### What you have to do
Copy out the whole listing exactly as written, leaving the pictures behind.

◇ ◇ ◇ ◇ ◇

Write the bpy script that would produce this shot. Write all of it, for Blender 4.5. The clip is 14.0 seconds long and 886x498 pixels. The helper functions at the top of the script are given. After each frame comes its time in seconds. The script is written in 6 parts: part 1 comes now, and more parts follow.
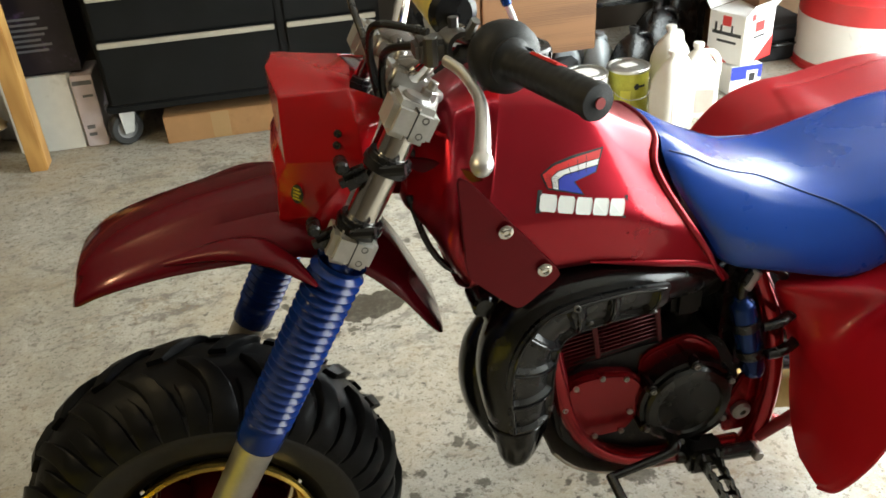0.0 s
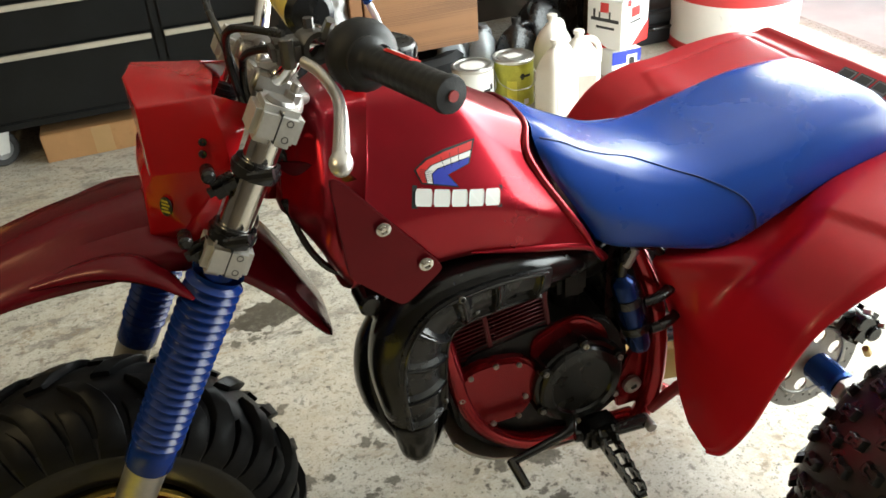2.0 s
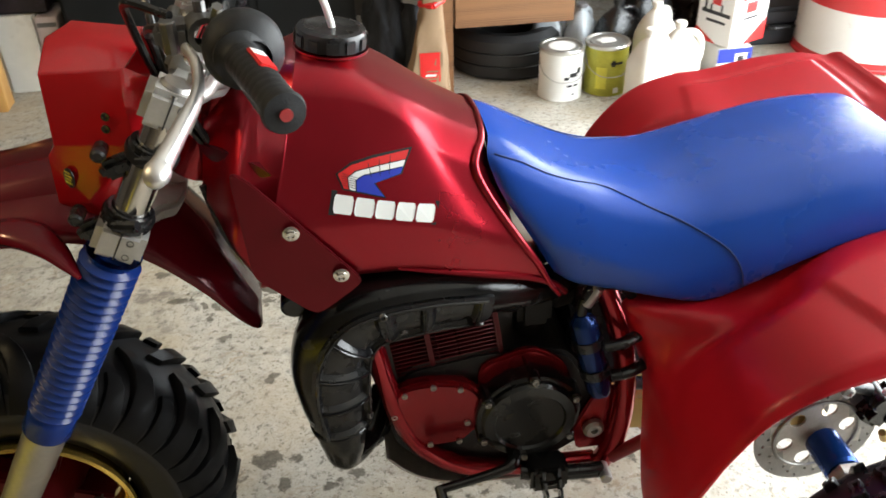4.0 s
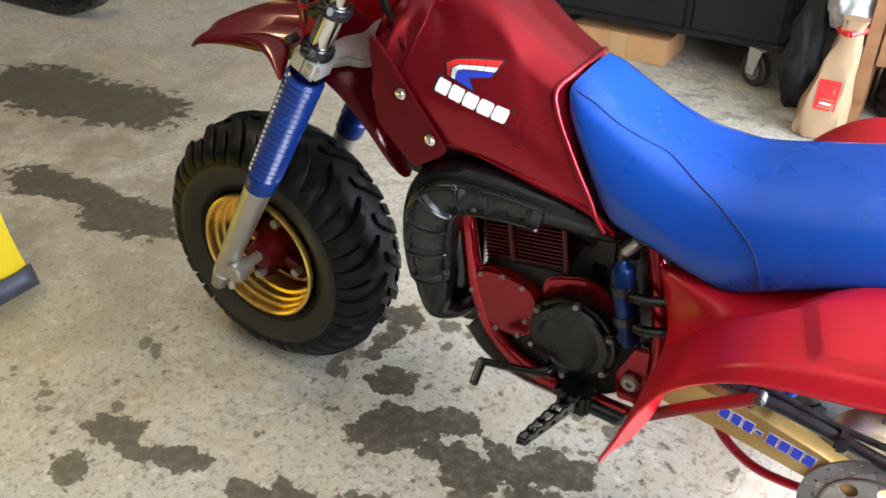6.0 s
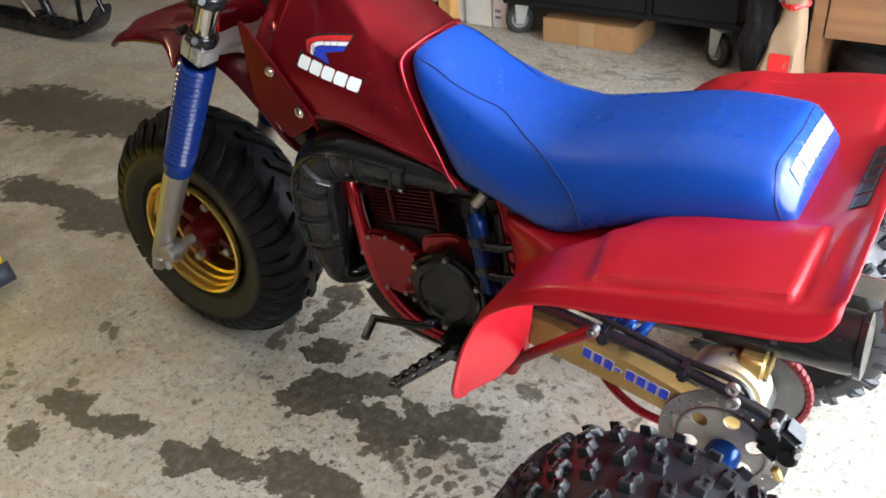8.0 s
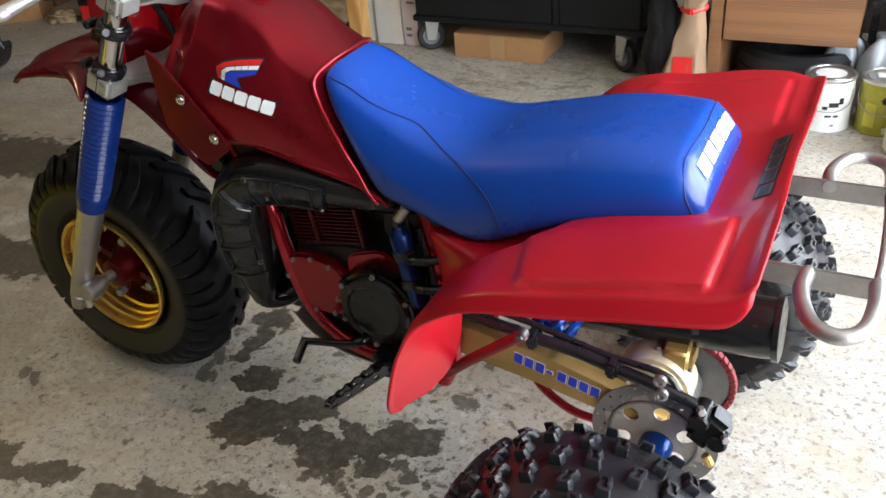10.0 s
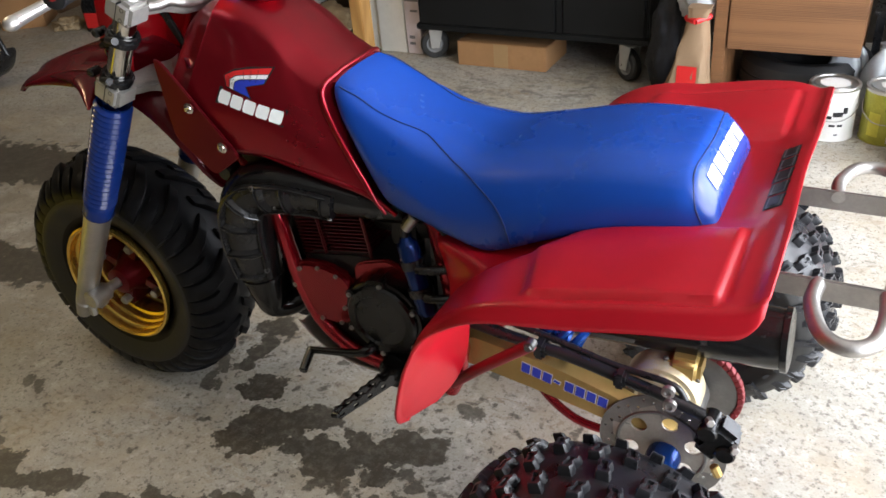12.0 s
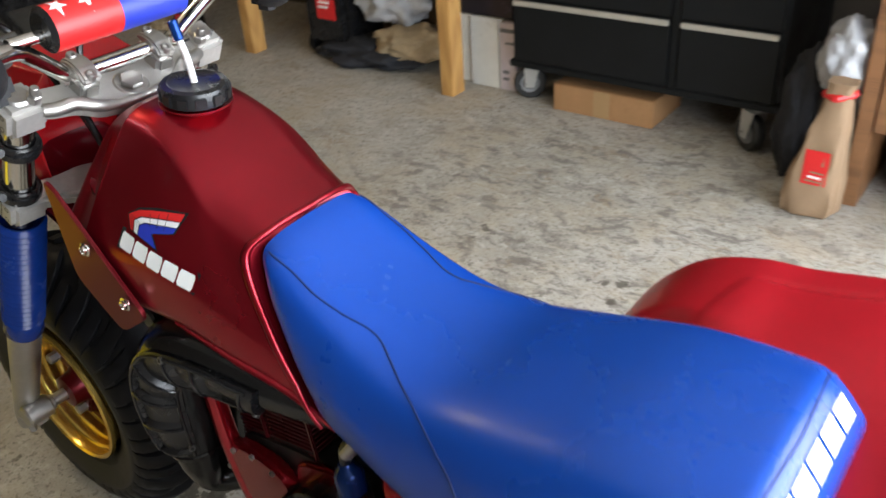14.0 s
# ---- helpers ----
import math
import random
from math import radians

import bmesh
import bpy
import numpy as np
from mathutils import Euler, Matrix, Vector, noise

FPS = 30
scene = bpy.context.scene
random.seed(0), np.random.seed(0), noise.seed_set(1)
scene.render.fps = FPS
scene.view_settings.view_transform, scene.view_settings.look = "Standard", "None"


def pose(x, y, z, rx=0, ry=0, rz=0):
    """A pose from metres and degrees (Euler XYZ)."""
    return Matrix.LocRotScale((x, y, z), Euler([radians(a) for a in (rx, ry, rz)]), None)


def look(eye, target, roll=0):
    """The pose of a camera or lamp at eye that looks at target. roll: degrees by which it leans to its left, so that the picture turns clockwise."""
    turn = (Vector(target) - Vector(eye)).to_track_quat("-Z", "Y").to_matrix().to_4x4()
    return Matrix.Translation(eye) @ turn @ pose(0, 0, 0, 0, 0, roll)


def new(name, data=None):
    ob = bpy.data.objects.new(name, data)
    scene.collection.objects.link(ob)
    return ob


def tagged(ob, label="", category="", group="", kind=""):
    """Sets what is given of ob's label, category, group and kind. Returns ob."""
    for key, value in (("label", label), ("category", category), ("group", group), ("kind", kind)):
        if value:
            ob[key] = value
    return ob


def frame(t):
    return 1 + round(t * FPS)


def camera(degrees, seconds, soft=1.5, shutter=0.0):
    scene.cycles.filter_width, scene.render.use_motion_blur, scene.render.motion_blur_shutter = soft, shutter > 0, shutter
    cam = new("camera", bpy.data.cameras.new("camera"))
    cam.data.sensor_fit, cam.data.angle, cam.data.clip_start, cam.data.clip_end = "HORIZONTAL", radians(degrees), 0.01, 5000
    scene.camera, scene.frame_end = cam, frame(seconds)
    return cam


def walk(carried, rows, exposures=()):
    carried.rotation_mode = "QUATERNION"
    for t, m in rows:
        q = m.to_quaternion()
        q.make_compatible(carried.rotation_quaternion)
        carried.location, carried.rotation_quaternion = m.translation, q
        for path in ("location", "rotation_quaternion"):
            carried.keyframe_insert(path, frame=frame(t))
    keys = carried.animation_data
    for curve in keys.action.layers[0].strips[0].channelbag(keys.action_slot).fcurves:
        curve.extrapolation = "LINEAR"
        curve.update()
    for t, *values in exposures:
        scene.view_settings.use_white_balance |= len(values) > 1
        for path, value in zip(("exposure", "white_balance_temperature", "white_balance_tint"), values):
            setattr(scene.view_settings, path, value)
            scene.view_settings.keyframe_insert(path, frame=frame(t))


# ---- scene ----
cam = camera(55.1, 14.0, soft=1.6, shutter=0.35)
# seconds, eye, target, lean
PATH = [
    (0.0, (-1.073, -1.058, 1.360), (-0.751, 0.615, 0.312), -3.7),
    (0.5, (-1.064, -1.064, 1.363), (-0.677, 0.607, 0.333), -3.6),
    (1.0, (-1.043, -1.069, 1.359), (-0.553, 0.557, 0.302), -3.9),
    (1.5, (-1.033, -1.071, 1.356), (-0.505, 0.536, 0.289), -4.3),
    (2.0, (-1.034, -1.070, 1.358), (-0.514, 0.540, 0.293), -4.4),
    (2.5, (-1.020, -1.078, 1.359), (-0.514, 0.549, 0.311), -4.7),
    (5.0, (-0.390, -0.985, 1.347), (-0.862, 0.560, 0.167), -0.4),
    (5.2, (-0.310, -1.033, 1.342), (-1.031, 0.464, 0.229), -2.2),
    (5.5, (-0.253, -1.108, 1.343), (-1.086, 0.350, 0.256), -1.2),
    (6.0, (-0.111, -1.212, 1.354), (-0.971, 0.214, 0.247), 0.4),
    (6.2, (-0.075, -1.231, 1.363), (-0.979, 0.195, 0.292), 0.7),
    (6.5, (0.087, -1.191, 1.356), (-0.925, 0.162, 0.286), -0.2),
    (7.0, (0.213, -1.155, 1.336), (-0.734, 0.198, 0.207), -2.0),
    (7.5, (0.235, -1.163, 1.330), (-0.728, 0.194, 0.220), -3.9),
    (8.0, (0.237, -1.177, 1.333), (-0.738, 0.198, 0.256), -4.4),
    (8.5, (0.231, -1.188, 1.342), (-0.729, 0.237, 0.316), -4.7),
    (9.0, (0.250, -1.187, 1.338), (-0.598, 0.298, 0.300), -5.7),
    (11.3, (0.238, -1.182, 1.332), (-0.602, 0.285, 0.264), -5.3),
    (11.5, (0.236, -1.183, 1.334), (-0.606, 0.298, 0.288), -5.1),
    (12.0, (0.235, -1.187, 1.337), (-0.607, 0.300, 0.297), -5.2),
    (12.5, (0.231, -1.183, 1.337), (-0.649, 0.286, 0.304), -4.6),
    (13.0, (0.236, -1.146, 1.364), (-0.778, 0.298, 0.421), -3.5),
    (13.5, (0.212, -0.931, 1.352), (-0.709, 0.569, 0.401), -4.7),
    (14.0, (0.142, -0.624, 1.360), (-0.930, 0.704, 0.317), -4.1),
]
walk(cam, [(t, look(eye, target, lean)) for t, eye, target, lean in PATH], [
    (0.0, 0.64, 6750, 3), (2.7, 0.64, 6750, 3), (4.8, 0.8, 6250, 10), (5.1, 0.9, 6100, 10), (5.6, 1.24, 6050, 9), (6.6, 1.36, 6050, 9), (7.2, 0.98, 6050, 10),
    (8.0, 0.84, 6150, 11), (8.5, 0.76, 6200, 11), (9.2, 0.58, 6200, 11), (12.3, 0.33, 6350, 13), (12.9, 0.60, 6300, 12), (13.5, 0.80, 6250, 11), (14.0, 0.4, 6250, 11)])

# ---- world and light ----
world = bpy.data.worlds.new("sky")
scene.world = world
world.use_nodes = True
wn = world.node_tree
sky = wn.nodes.new("ShaderNodeTexSky")
sky.sky_type = "NISHITA"
sky.sun_disc = False
sky.sun_elevation, sky.sun_rotation = radians(35), radians(90)
wn.links.new(sky.outputs[0], wn.nodes["Background"].inputs[0])
wn.nodes["Background"].inputs[1].default_value = 0.15


def lamp(name, kind, matrix, energy, colour, size=None, size_y=None):
    data = bpy.data.lights.new(name, kind)
    data.energy, data.color = energy, colour
    if kind == "AREA":
        data.shape, data.size, data.size_y = "RECTANGLE", size, size_y
    elif kind == "SUN":
        data.angle = size
    else:
        data.shadow_soft_size = size
    ob = new(name, data)
    ob.matrix_world = matrix
    return ob


# overcast daylight: a broad, soft sun over the drive and the sky's light in the door's opening
lamp("sun", "SUN", look((6, 2, 5), (0, 0, 0)), 1.5, (1.0, 0.98, 0.95), radians(20))
lamp("door_daylight", "AREA", look((1.76, 0.45, 1.12), (0.0, 0.45, 0.95)), 200, (0.90, 0.96, 1.0), 3.9, 2.1)
lamp("ceiling_bulb", "POINT", pose(-2.6, -0.2, 2.35), 25, (1.0, 0.78, 0.44), 0.05)

# ---- mesh helpers ----
from mathutils.bvhtree import BVHTree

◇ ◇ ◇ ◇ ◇

### Exercise result
Write the bpy script that would produce this shot. Write all of it, for Blender 4.5. The clip is 14.0 seconds long and 886x498 pixels. The helper functions at the top of the script are given. After each frame comes its time in seconds. The script is written in 6 parts: part 1 comes now, and more parts follow.
0.0 s
2.0 s
4.0 s
6.0 s
8.0 s
10.0 s
12.0 s
14.0 s
# ---- helpers ----
import math
import random
from math import radians

import bmesh
import bpy
import numpy as np
from mathutils import Euler, Matrix, Vector, noise

FPS = 30
scene = bpy.context.scene
random.seed(0), np.random.seed(0), noise.seed_set(1)
scene.render.fps = FPS
scene.view_settings.view_transform, scene.view_settings.look = "Standard", "None"


def pose(x, y, z, rx=0, ry=0, rz=0):
    """A pose from metres and degrees (Euler XYZ)."""
    return Matrix.LocRotScale((x, y, z), Euler([radians(a) for a in (rx, ry, rz)]), None)


def look(eye, target, roll=0):
    """The pose of a camera or lamp at eye that looks at target. roll: degrees by which it leans to its left, so that the picture turns clockwise."""
    turn = (Vector(target) - Vector(eye)).to_track_quat("-Z", "Y").to_matrix().to_4x4()
    return Matrix.Translation(eye) @ turn @ pose(0, 0, 0, 0, 0, roll)


def new(name, data=None):
    ob = bpy.data.objects.new(name, data)
    scene.collection.objects.link(ob)
    return ob


def tagged(ob, label="", category="", group="", kind=""):
    """Sets what is given of ob's label, category, group and kind. Returns ob."""
    for key, value in (("label", label), ("category", category), ("group", group), ("kind", kind)):
        if value:
            ob[key] = value
    return ob


def frame(t):
    return 1 + round(t * FPS)


def camera(degrees, seconds, soft=1.5, shutter=0.0):
    scene.cycles.filter_width, scene.render.use_motion_blur, scene.render.motion_blur_shutter = soft, shutter > 0, shutter
    cam = new("camera", bpy.data.cameras.new("camera"))
    cam.data.sensor_fit, cam.data.angle, cam.data.clip_start, cam.data.clip_end = "HORIZONTAL", radians(degrees), 0.01, 5000
    scene.camera, scene.frame_end = cam, frame(seconds)
    return cam


def walk(carried, rows, exposures=()):
    carried.rotation_mode = "QUATERNION"
    for t, m in rows:
        q = m.to_quaternion()
        q.make_compatible(carried.rotation_quaternion)
        carried.location, carried.rotation_quaternion = m.translation, q
        for path in ("location", "rotation_quaternion"):
            carried.keyframe_insert(path, frame=frame(t))
    keys = carried.animation_data
    for curve in keys.action.layers[0].strips[0].channelbag(keys.action_slot).fcurves:
        curve.extrapolation = "LINEAR"
        curve.update()
    for t, *values in exposures:
        scene.view_settings.use_white_balance |= len(values) > 1
        for path, value in zip(("exposure", "white_balance_temperature", "white_balance_tint"), values):
            setattr(scene.view_settings, path, value)
            scene.view_settings.keyframe_insert(path, frame=frame(t))


# ---- scene ----
cam = camera(55.1, 14.0, soft=1.6, shutter=0.35)
# seconds, eye, target, lean
PATH = [
    (0.0, (-1.073, -1.058, 1.360), (-0.751, 0.615, 0.312), -3.7),
    (0.5, (-1.064, -1.064, 1.363), (-0.677, 0.607, 0.333), -3.6),
    (1.0, (-1.043, -1.069, 1.359), (-0.553, 0.557, 0.302), -3.9),
    (1.5, (-1.033, -1.071, 1.356), (-0.505, 0.536, 0.289), -4.3),
    (2.0, (-1.034, -1.070, 1.358), (-0.514, 0.540, 0.293), -4.4),
    (2.5, (-1.020, -1.078, 1.359), (-0.514, 0.549, 0.311), -4.7),
    (5.0, (-0.390, -0.985, 1.347), (-0.862, 0.560, 0.167), -0.4),
    (5.2, (-0.310, -1.033, 1.342), (-1.031, 0.464, 0.229), -2.2),
    (5.5, (-0.253, -1.108, 1.343), (-1.086, 0.350, 0.256), -1.2),
    (6.0, (-0.111, -1.212, 1.354), (-0.971, 0.214, 0.247), 0.4),
    (6.2, (-0.075, -1.231, 1.363), (-0.979, 0.195, 0.292), 0.7),
    (6.5, (0.087, -1.191, 1.356), (-0.925, 0.162, 0.286), -0.2),
    (7.0, (0.213, -1.155, 1.336), (-0.734, 0.198, 0.207), -2.0),
    (7.5, (0.235, -1.163, 1.330), (-0.728, 0.194, 0.220), -3.9),
    (8.0, (0.237, -1.177, 1.333), (-0.738, 0.198, 0.256), -4.4),
    (8.5, (0.231, -1.188, 1.342), (-0.729, 0.237, 0.316), -4.7),
    (9.0, (0.250, -1.187, 1.338), (-0.598, 0.298, 0.300), -5.7),
    (11.3, (0.238, -1.182, 1.332), (-0.602, 0.285, 0.264), -5.3),
    (11.5, (0.236, -1.183, 1.334), (-0.606, 0.298, 0.288), -5.1),
    (12.0, (0.235, -1.187, 1.337), (-0.607, 0.300, 0.297), -5.2),
    (12.5, (0.231, -1.183, 1.337), (-0.649, 0.286, 0.304), -4.6),
    (13.0, (0.236, -1.146, 1.364), (-0.778, 0.298, 0.421), -3.5),
    (13.5, (0.212, -0.931, 1.352), (-0.709, 0.569, 0.401), -4.7),
    (14.0, (0.142, -0.624, 1.360), (-0.930, 0.704, 0.317), -4.1),
]
walk(cam, [(t, look(eye, target, lean)) for t, eye, target, lean in PATH], [
    (0.0, 0.64, 6750, 3), (2.7, 0.64, 6750, 3), (4.8, 0.8, 6250, 10), (5.1, 0.9, 6100, 10), (5.6, 1.24, 6050, 9), (6.6, 1.36, 6050, 9), (7.2, 0.98, 6050, 10),
    (8.0, 0.84, 6150, 11), (8.5, 0.76, 6200, 11), (9.2, 0.58, 6200, 11), (12.3, 0.33, 6350, 13), (12.9, 0.60, 6300, 12), (13.5, 0.80, 6250, 11), (14.0, 0.4, 6250, 11)])

# ---- world and light ----
world = bpy.data.worlds.new("sky")
scene.world = world
world.use_nodes = True
wn = world.node_tree
sky = wn.nodes.new("ShaderNodeTexSky")
sky.sky_type = "NISHITA"
sky.sun_disc = False
sky.sun_elevation, sky.sun_rotation = radians(35), radians(90)
wn.links.new(sky.outputs[0], wn.nodes["Background"].inputs[0])
wn.nodes["Background"].inputs[1].default_value = 0.15


def lamp(name, kind, matrix, energy, colour, size=None, size_y=None):
    data = bpy.data.lights.new(name, kind)
    data.energy, data.color = energy, colour
    if kind == "AREA":
        data.shape, data.size, data.size_y = "RECTANGLE", size, size_y
    elif kind == "SUN":
        data.angle = size
    else:
        data.shadow_soft_size = size
    ob = new(name, data)
    ob.matrix_world = matrix
    return ob


# overcast daylight: a broad, soft sun over the drive and the sky's light in the door's opening
lamp("sun", "SUN", look((6, 2, 5), (0, 0, 0)), 1.5, (1.0, 0.98, 0.95), radians(20))
lamp("door_daylight", "AREA", look((1.76, 0.45, 1.12), (0.0, 0.45, 0.95)), 200, (0.90, 0.96, 1.0), 3.9, 2.1)
lamp("ceiling_bulb", "POINT", pose(-2.6, -0.2, 2.35), 25, (1.0, 0.78, 0.44), 0.05)

# ---- mesh helpers ----
from mathutils.bvhtree import BVHTree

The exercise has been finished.